··· Dataset extract

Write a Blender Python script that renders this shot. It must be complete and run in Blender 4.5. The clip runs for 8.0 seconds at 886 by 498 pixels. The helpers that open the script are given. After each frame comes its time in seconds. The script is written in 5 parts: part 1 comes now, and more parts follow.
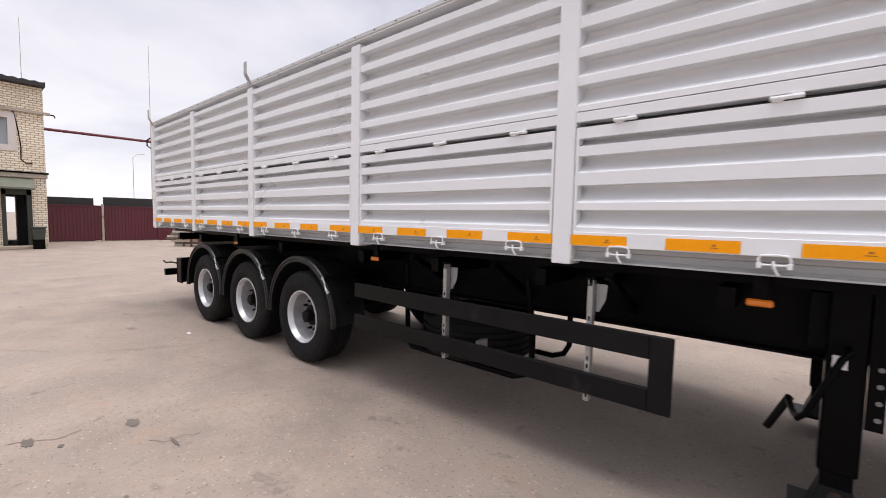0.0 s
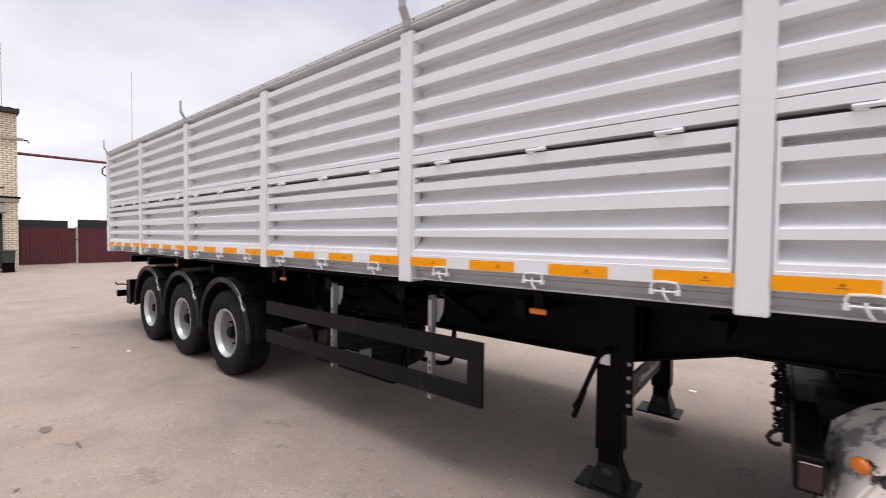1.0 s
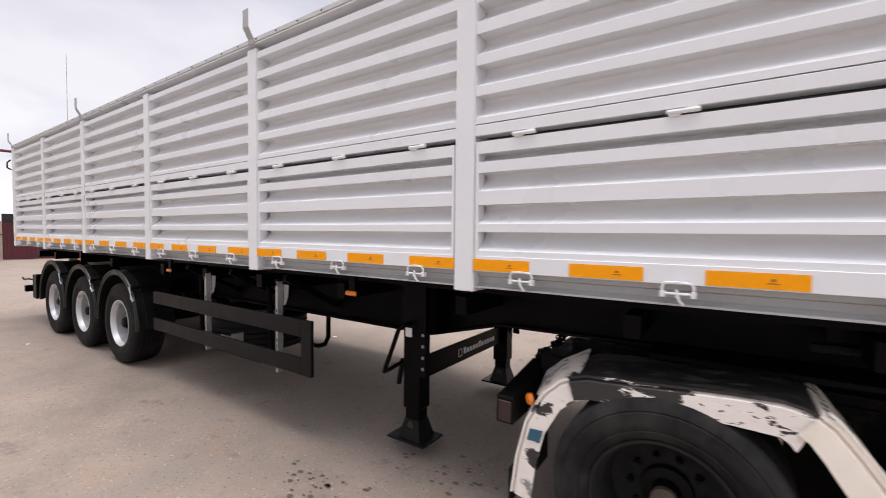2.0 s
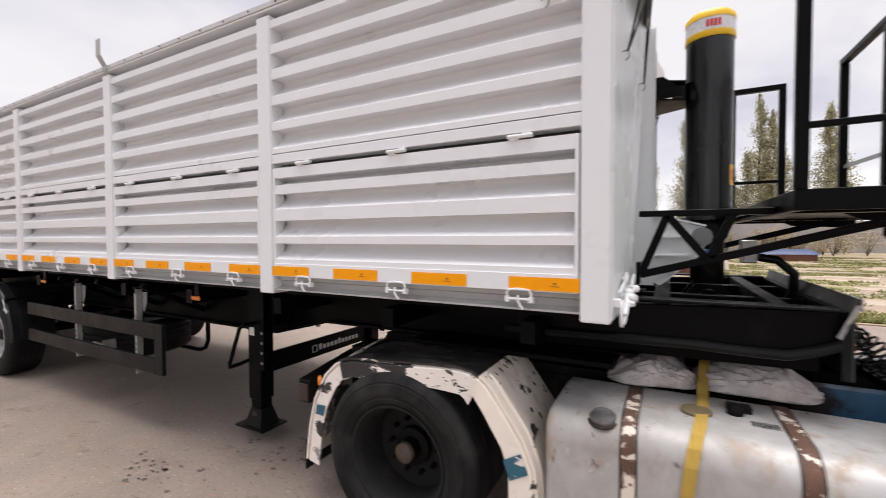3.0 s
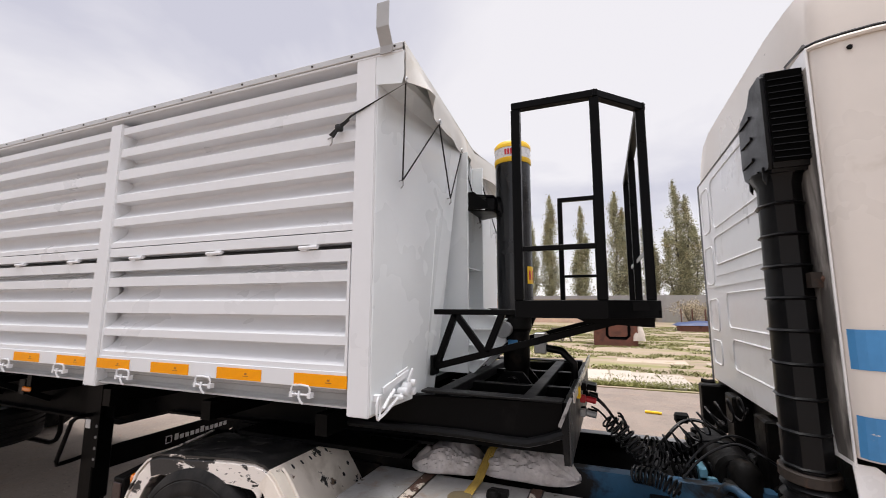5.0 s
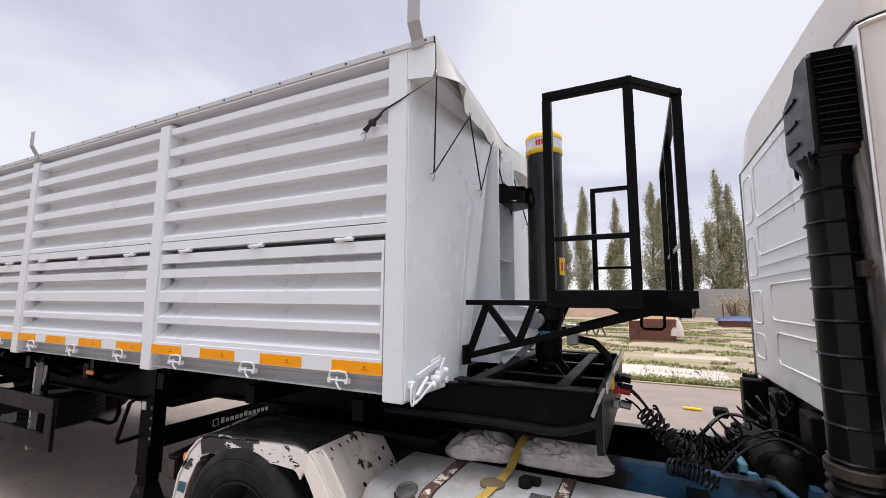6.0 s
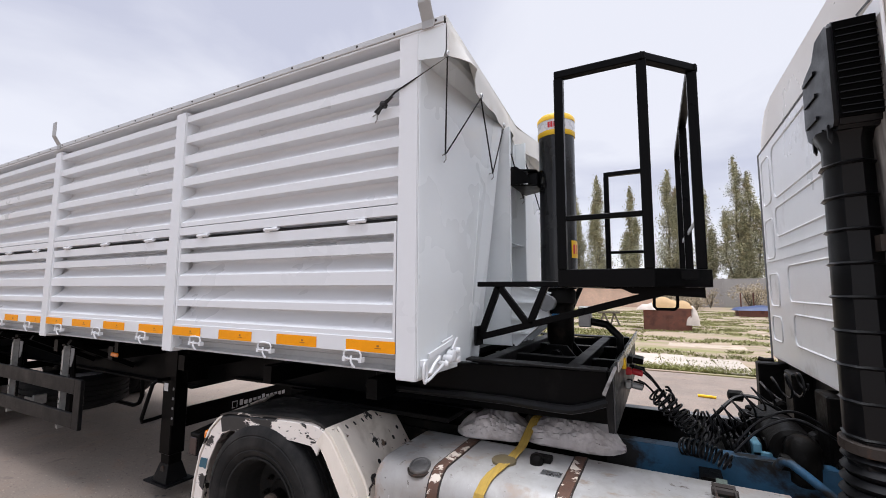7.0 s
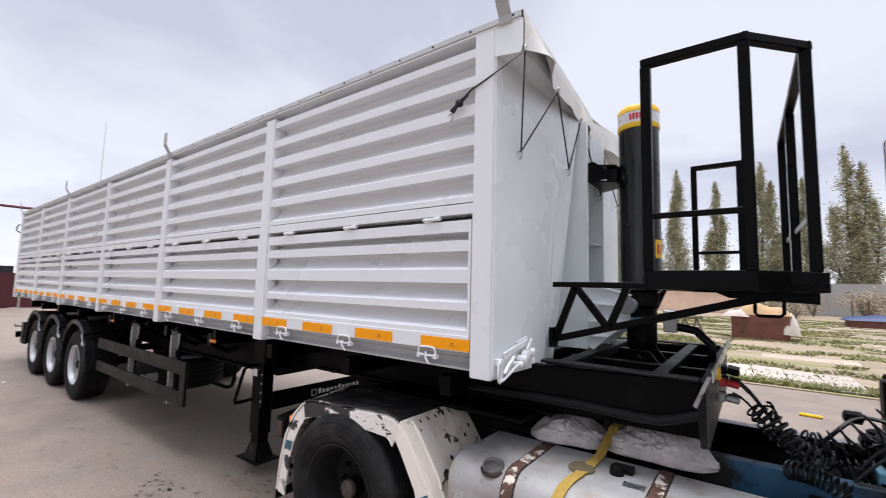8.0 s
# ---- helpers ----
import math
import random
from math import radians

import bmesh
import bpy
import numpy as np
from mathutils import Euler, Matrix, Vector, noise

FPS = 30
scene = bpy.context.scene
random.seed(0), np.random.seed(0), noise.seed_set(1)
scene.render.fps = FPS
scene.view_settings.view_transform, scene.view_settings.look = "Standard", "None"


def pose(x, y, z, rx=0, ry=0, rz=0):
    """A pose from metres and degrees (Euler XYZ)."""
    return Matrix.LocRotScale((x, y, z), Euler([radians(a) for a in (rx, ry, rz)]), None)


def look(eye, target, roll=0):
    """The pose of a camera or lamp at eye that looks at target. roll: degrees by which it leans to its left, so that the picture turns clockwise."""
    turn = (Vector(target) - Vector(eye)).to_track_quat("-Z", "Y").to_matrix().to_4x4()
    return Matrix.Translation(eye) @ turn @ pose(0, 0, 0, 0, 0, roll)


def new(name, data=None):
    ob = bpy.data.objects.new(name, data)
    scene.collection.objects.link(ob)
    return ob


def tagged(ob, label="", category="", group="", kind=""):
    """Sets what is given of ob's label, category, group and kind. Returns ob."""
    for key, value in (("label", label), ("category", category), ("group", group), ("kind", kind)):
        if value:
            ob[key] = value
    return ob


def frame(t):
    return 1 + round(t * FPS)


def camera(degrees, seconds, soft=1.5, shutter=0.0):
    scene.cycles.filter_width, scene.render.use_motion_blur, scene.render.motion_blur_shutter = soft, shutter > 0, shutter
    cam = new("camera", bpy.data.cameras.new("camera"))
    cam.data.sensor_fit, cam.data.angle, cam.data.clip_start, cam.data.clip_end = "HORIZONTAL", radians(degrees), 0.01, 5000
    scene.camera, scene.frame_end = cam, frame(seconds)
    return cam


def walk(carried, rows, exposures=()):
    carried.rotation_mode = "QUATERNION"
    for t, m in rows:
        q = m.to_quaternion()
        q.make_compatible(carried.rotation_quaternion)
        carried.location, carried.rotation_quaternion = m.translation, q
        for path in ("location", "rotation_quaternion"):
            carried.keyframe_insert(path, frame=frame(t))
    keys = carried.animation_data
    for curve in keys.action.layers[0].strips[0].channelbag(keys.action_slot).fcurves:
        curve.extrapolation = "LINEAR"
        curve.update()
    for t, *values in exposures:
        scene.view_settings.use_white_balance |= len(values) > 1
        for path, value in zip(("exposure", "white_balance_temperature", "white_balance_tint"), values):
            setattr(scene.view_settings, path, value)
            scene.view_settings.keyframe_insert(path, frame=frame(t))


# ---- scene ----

······

→ What is needed: Restate the full listing verbatim and drop every picture.

→ Exercise answer:
Write a Blender Python script that renders this shot. It must be complete and run in Blender 4.5. The clip runs for 8.0 seconds at 886 by 498 pixels. The helpers that open the script are given. After each frame comes its time in seconds. The script is written in 5 parts: part 1 comes now, and more parts follow.
0.0 s
1.0 s
2.0 s
3.0 s
5.0 s
6.0 s
7.0 s
8.0 s
# ---- helpers ----
import math
import random
from math import radians

import bmesh
import bpy
import numpy as np
from mathutils import Euler, Matrix, Vector, noise

FPS = 30
scene = bpy.context.scene
random.seed(0), np.random.seed(0), noise.seed_set(1)
scene.render.fps = FPS
scene.view_settings.view_transform, scene.view_settings.look = "Standard", "None"


def pose(x, y, z, rx=0, ry=0, rz=0):
    """A pose from metres and degrees (Euler XYZ)."""
    return Matrix.LocRotScale((x, y, z), Euler([radians(a) for a in (rx, ry, rz)]), None)


def look(eye, target, roll=0):
    """The pose of a camera or lamp at eye that looks at target. roll: degrees by which it leans to its left, so that the picture turns clockwise."""
    turn = (Vector(target) - Vector(eye)).to_track_quat("-Z", "Y").to_matrix().to_4x4()
    return Matrix.Translation(eye) @ turn @ pose(0, 0, 0, 0, 0, roll)


def new(name, data=None):
    ob = bpy.data.objects.new(name, data)
    scene.collection.objects.link(ob)
    return ob


def tagged(ob, label="", category="", group="", kind=""):
    """Sets what is given of ob's label, category, group and kind. Returns ob."""
    for key, value in (("label", label), ("category", category), ("group", group), ("kind", kind)):
        if value:
            ob[key] = value
    return ob


def frame(t):
    return 1 + round(t * FPS)


def camera(degrees, seconds, soft=1.5, shutter=0.0):
    scene.cycles.filter_width, scene.render.use_motion_blur, scene.render.motion_blur_shutter = soft, shutter > 0, shutter
    cam = new("camera", bpy.data.cameras.new("camera"))
    cam.data.sensor_fit, cam.data.angle, cam.data.clip_start, cam.data.clip_end = "HORIZONTAL", radians(degrees), 0.01, 5000
    scene.camera, scene.frame_end = cam, frame(seconds)
    return cam


def walk(carried, rows, exposures=()):
    carried.rotation_mode = "QUATERNION"
    for t, m in rows:
        q = m.to_quaternion()
        q.make_compatible(carried.rotation_quaternion)
        carried.location, carried.rotation_quaternion = m.translation, q
        for path in ("location", "rotation_quaternion"):
            carried.keyframe_insert(path, frame=frame(t))
    keys = carried.animation_data
    for curve in keys.action.layers[0].strips[0].channelbag(keys.action_slot).fcurves:
        curve.extrapolation = "LINEAR"
        curve.update()
    for t, *values in exposures:
        scene.view_settings.use_white_balance |= len(values) > 1
        for path, value in zip(("exposure", "white_balance_temperature", "white_balance_tint"), values):
            setattr(scene.view_settings, path, value)
            scene.view_settings.keyframe_insert(path, frame=frame(t))


# ---- scene ----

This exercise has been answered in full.